Problem tylko w tym, że sposób ich wprowadzenia oraz to, co oferują, jest zwyczajnie złe oraz szkodliwe. Na palcach jednej ręki można policzyć tytuły MMORPG, które dobrze zaimplementowały ten system, bez szkody dla swoich użytkowników. Dlaczego zatem płatne produkcje je posiadają? Tim “Renfail” Anderson wskazuje, że za ogromnymi firmami stoi rzesza inwestorów, którym musi się zwrócić włożona gotówka. Deweloperzy zatem bez oporu doją fanów, aby ich usatysfakcjonować (inwestorów, oczywiście, nie nas, graczy).
Tutaj ratunkiem mają okazać się indie MMO, oferujące prostszy model płatności. Mowa tutaj o czystym pay-to-play, bez żadnych mikrotransakcji. Gry takie jak Saga of Lucimia nie potrzebują ogromnej społeczności. Wystarczy oddana grupa, która nie zawaha się opłacać regularnie abonamentu. W zamian otrzyma pełen dostęp do produkcji, bez żadnych ukrytych kosztów.
Tim “Renfail” Anderson potwierdził, że odmówił dwóm wydawcom współpracy, bowiem Ci naciskali, aby Saga of Lucimia przeszła na free-to-play z Item Shopem. Sami gracze podobno zwrócili uwagę, że projekt będzie musiał dodać jakieś mikrotransakcje, bowiem nie utrzyma się z pieniędzy za sam abonament.

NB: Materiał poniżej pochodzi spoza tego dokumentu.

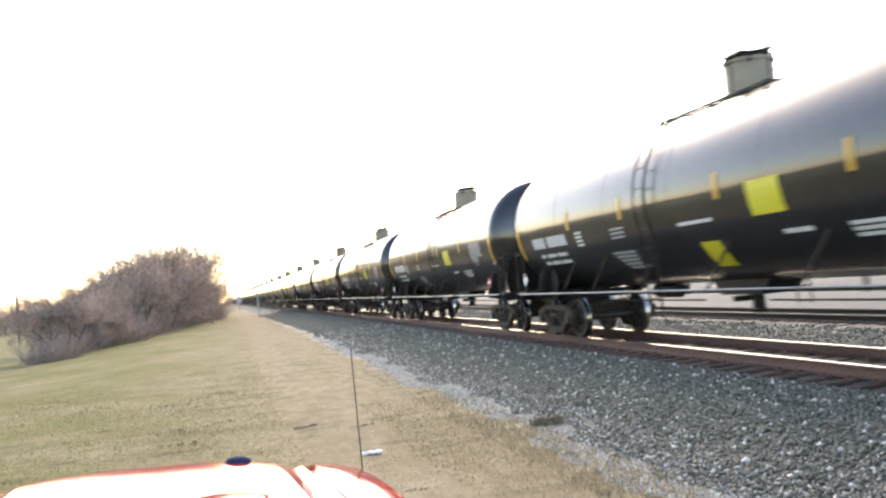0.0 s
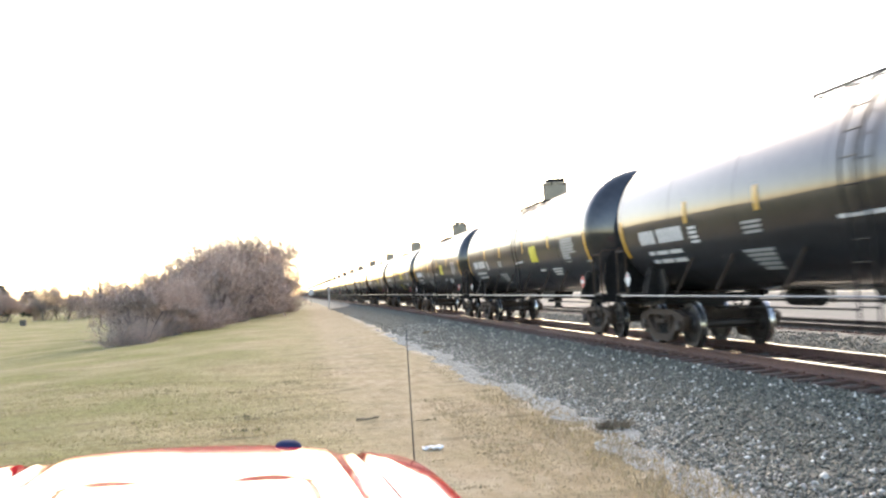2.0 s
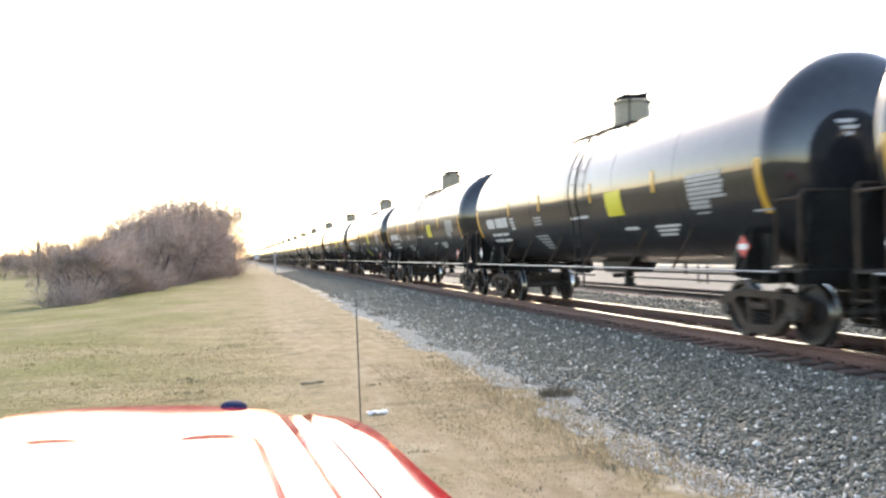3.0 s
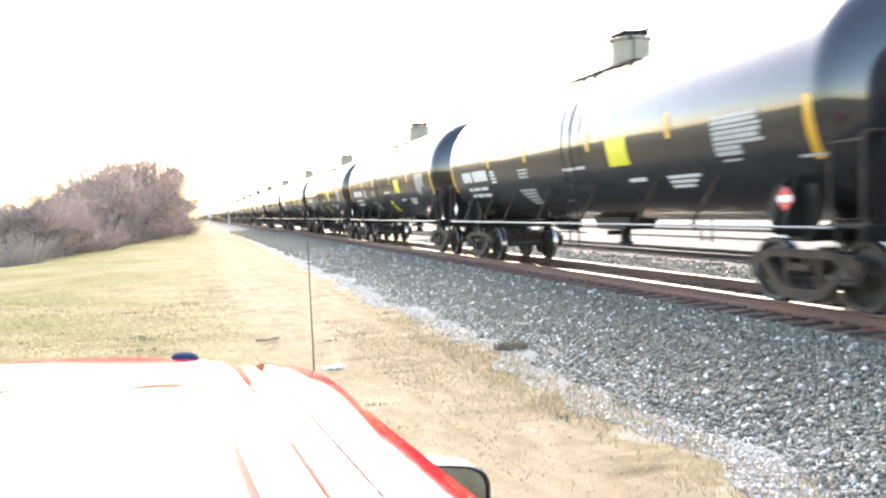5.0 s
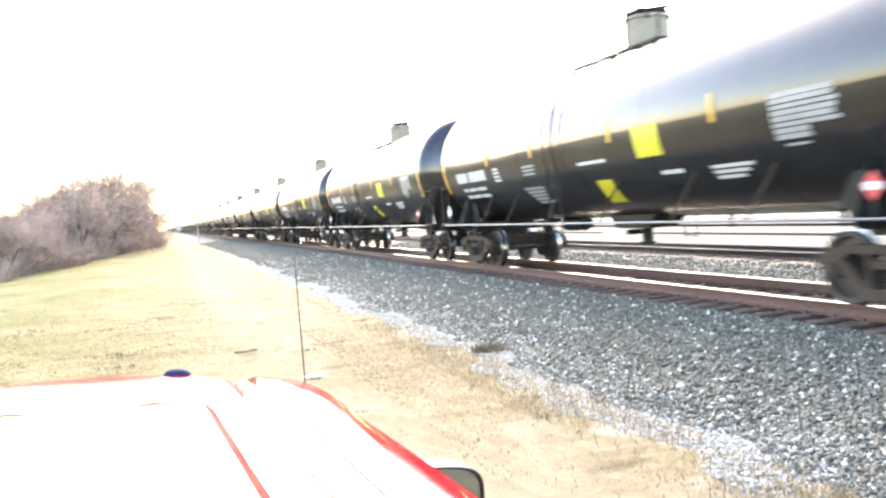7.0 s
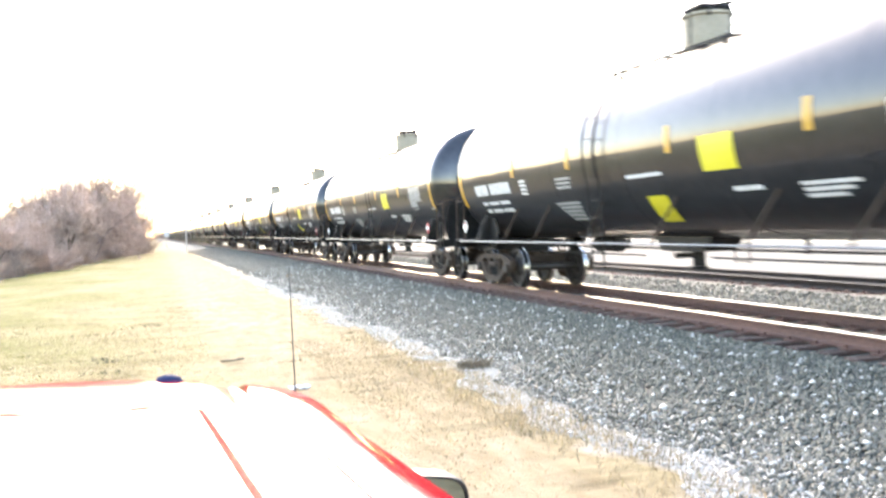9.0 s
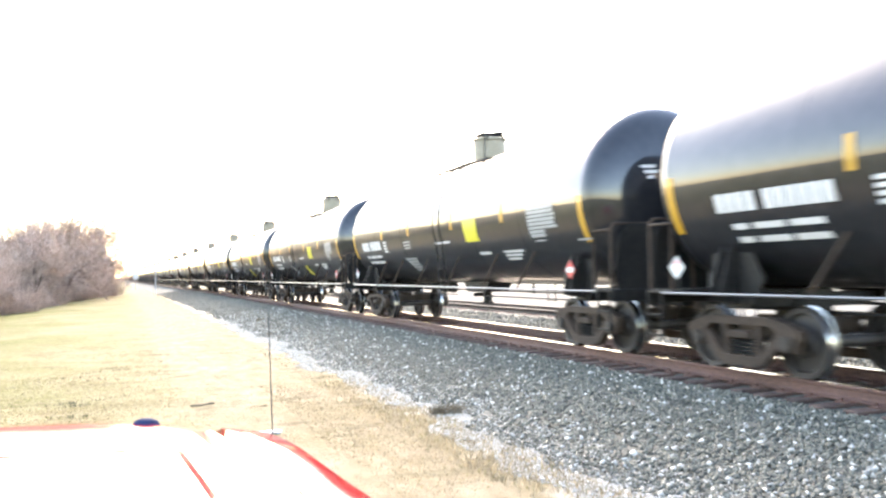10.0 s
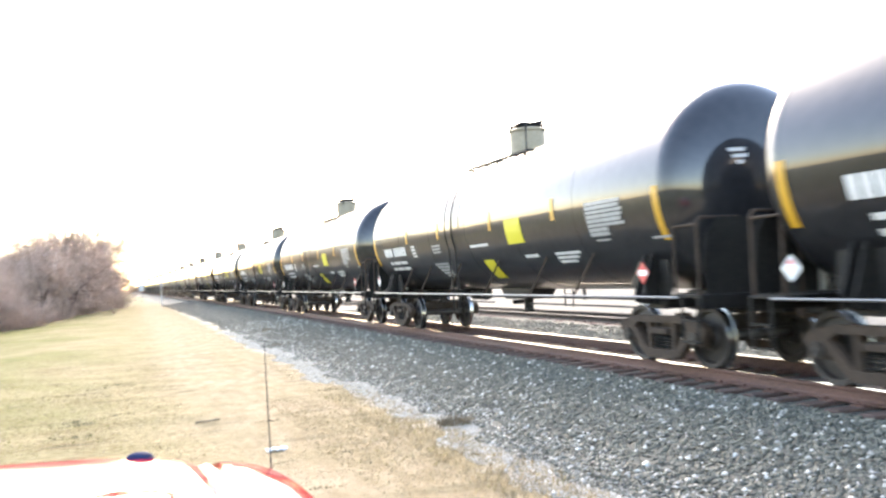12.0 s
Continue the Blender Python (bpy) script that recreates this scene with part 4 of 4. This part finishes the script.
def build_litter():
    bm = bmesh.new()
    r = random.Random(3)
    pts = [(0, 0, 0.03), (0.08, 0.01, 0.035), (0.17, -0.01, 0.03), (0.27, 0.015, 0.045), (0.36, 0.0, 0.05)]
    for a, b in zip(pts, pts[1:]):
        rod(bm, a, b, 0.018, 6, 0.014)
    rod(bm, pts[1], (0.14, 0.10, 0.05), 0.010, 5, 0.006)
    stick = finish("stick", bm, DEAD_WEED)
    stick.location = (0.86, 13.94, float(ground_height(np.array(1.0), np.array(13.94))) - 0.005)
    tagged(stick, "dark fallen stick lying on the mown grass", "stick")
    bm = bmesh.new()
    g = [[bm.verts.new((0.26 * (i / 6 - 0.5), 0.14 * (j / 4 - 0.5), 0.03 + r.uniform(-0.014, 0.022))) for j in range(5)] for i in range(7)]
    for i in range(6):
        for j in range(4):
            bm.faces.new((g[i][j], g[i + 1][j], g[i + 1][j + 1], g[i][j + 1]))
    ext = bmesh.ops.extrude_face_region(bm, geom=bm.faces[:])
    bmesh.ops.translate(bm, verts=[v for v in ext["geom"] if isinstance(v, bmesh.types.BMVert)], vec=(0, 0, -0.012))
    bmesh.ops.recalc_face_normals(bm, faces=bm.faces[:])
    lit = finish("litter", bm, LITTER)
    lit.location = (1.66, 11.17, float(ground_height(np.array(1.66), np.array(11.17))))
    tagged(lit, "crumpled white scrap of litter on the grass", "litter")
    segs = []
    for _ in range(260):
        a, rad = r.uniform(0, 6.283), 0.16 * math.sqrt(r.random())
        p = Vector((rad * 1.5 * math.cos(a), rad * math.sin(a), 0))
        q = p + Vector((r.gauss(0, 0.06), r.gauss(0, 0.06), r.uniform(0.03, 0.13)))
        segs.append((*p, *q, 0.006, 0.003))
    weed = new("weed_clump", prism_mesh("weed_clump", segs, DEAD_WEED))
    weed.location = (4.2, 11.57, 0.015)
    tagged(weed, "low dark dead weed clump at the ballast edge", "weed")
    for k, (x, y, s) in enumerate(((4.5, 29.0, 0.8), (5.3, 37.0, 0.9))):
        ob = copy_thing(weed, pose(x, y, float(ballast_height(x)), 0, 0, 70 * k))
        ob.scale = (s, s, s)


build_litter()

# ---------------- tracks and train ----------------
build_track(TRACK_X, "main railway track with polished rails on wooden ties", True, -6.0, 84.0)
build_track(TRACK2_X, "second railway track with dull rails on wooden ties", False, 4.0, 64.0)

SPEED, PITCH, FIRST_Y = 10.1146, 18.1224, 20.951 - HALF + 0.10
CARS = {(v, near): build_car(v, near) for v in "AB" for near in (True, False)}
PLAIN = {1, 2, 3, 6, 9, 10, 14, 17, 18, 23, 27, 31, 32, 38}
LAST = 48


def couple_train():
    """All the cars, coupled in order, before any of them moves."""
    cars, placed = [], set()
    for k in range(-2, LAST):
        src = CARS["B" if k in PLAIN else "A", k <= 11]
        cars.append((k, copy_thing(src, Matrix()) if src.name in placed else src))
        placed.add(src.name)
    return cars


TRAIN = couple_train()


def motions():
    for k, car in TRAIN:
        y = FIRST_Y + PITCH * k
        sway = 0.006 * math.sin(k * 1.7)
        rows = []
        for i in range(25):
            yy = y - SPEED * i / 2
            rows.append((i / 2, pose(TRACK_X + bend(yy), yy, RAIL_TOP, 0, sway * 20, bend_turn(yy))))
        walk(car, rows)
        if k <= 12:
            for ob in car.children_recursive:
                if ob.name.split(".")[0] == "wheelset":
                    p = ob.location.copy()
                    start = random.uniform(0, 360)
                    w = math.degrees(SPEED / 0.457)
                    walk(ob, [(i / 15, pose(p.x, p.y, p.z, start + w * i / 15)) for i in range(181)])


motions()
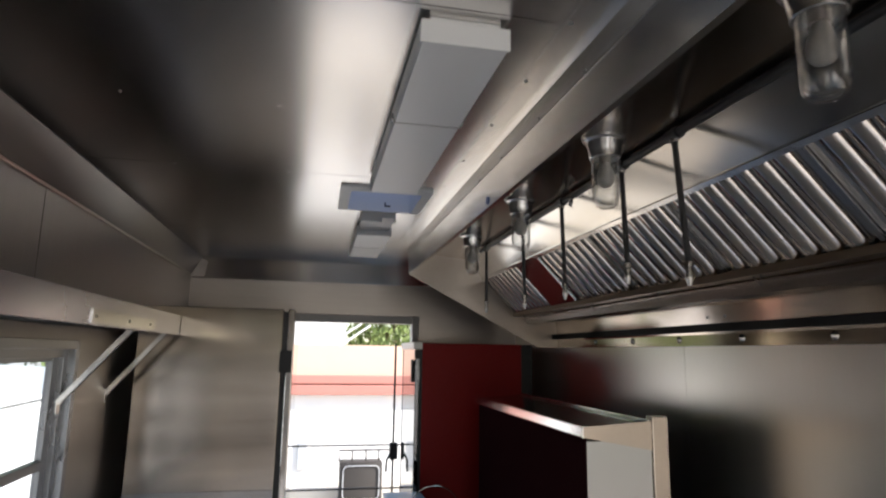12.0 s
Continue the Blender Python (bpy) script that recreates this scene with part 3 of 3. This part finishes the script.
# ---- fire suppression piping ----
PX, PZ = 0.490, 2.074
supp = thing("suppression_piping", "black fire-suppression pipe with drop nozzles under the hood", "pipe", at=(PX, 2.1, PZ))


def supp_part(name, bm, material, parent, label="", smooth=True):
    bm.transform(Matrix.Translation((-PX, -2.1, -PZ)))
    return part(name, bm, material, parent, label, smooth)


supp_part("main_pipe", tube([(PX, 0.742, PZ), (PX, 3.62, PZ)], 0.011, 12), M_BLACKPIPE, supp)
DROPS = [(0.757, 0.030, 1.762, 0.0098), (1.772, 0.022, 1.742, 0.0078), (2.045, 0.008, 1.776, 0.0078), (2.498, 0.008, 1.769, 0.0078), (2.930, 0.006, 1.764, 0.0078), (3.510, 0.0, 1.782, 0.0078)]
for y, lean, zb, r in DROPS:
    d = supp_part("drop_pipe", tube([(PX, y, PZ - 0.012), (PX + lean, y, zb)], r, 12), M_BLACKPIPE, supp)
    supp_part("tee", tube([(PX, y - 0.025, PZ), (PX, y + 0.025, PZ)], 0.0165, 12), M_BLACKPIPE, d)
    supp_part("collar", tube([(PX, y, PZ - 0.010), (PX, y, PZ - 0.022)], r + 0.004, 12), M_CHROME, d, "white-metal collar")
    nz = lathe([(0, 0.004), (0.0118, 0.004), (0.0118, -0.010), (0.0085, -0.013), (0.0085, -0.030), (0.0105, -0.032), (0.0105, -0.040), (0.0075, -0.046), (0.006, -0.056), (0.0, -0.057)], 16, (PX + lean, y, zb))
    supp_part("nozzle", nz, M_NOZZLE, d, "plated spray nozzle")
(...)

Bohater powyższego tekstu odpowiedział w sposób, który mi się strasznie spodobał:
„Z naszego punktu widzenia, jeśli nie jesteśmy w stanie zaoferować wystarczającej zawartości dla graczy, aby Ci czuli się usprawiedliwieni z opłacanego abonamentu, wtedy to my zawiedliśmy, jako twórcy gry.”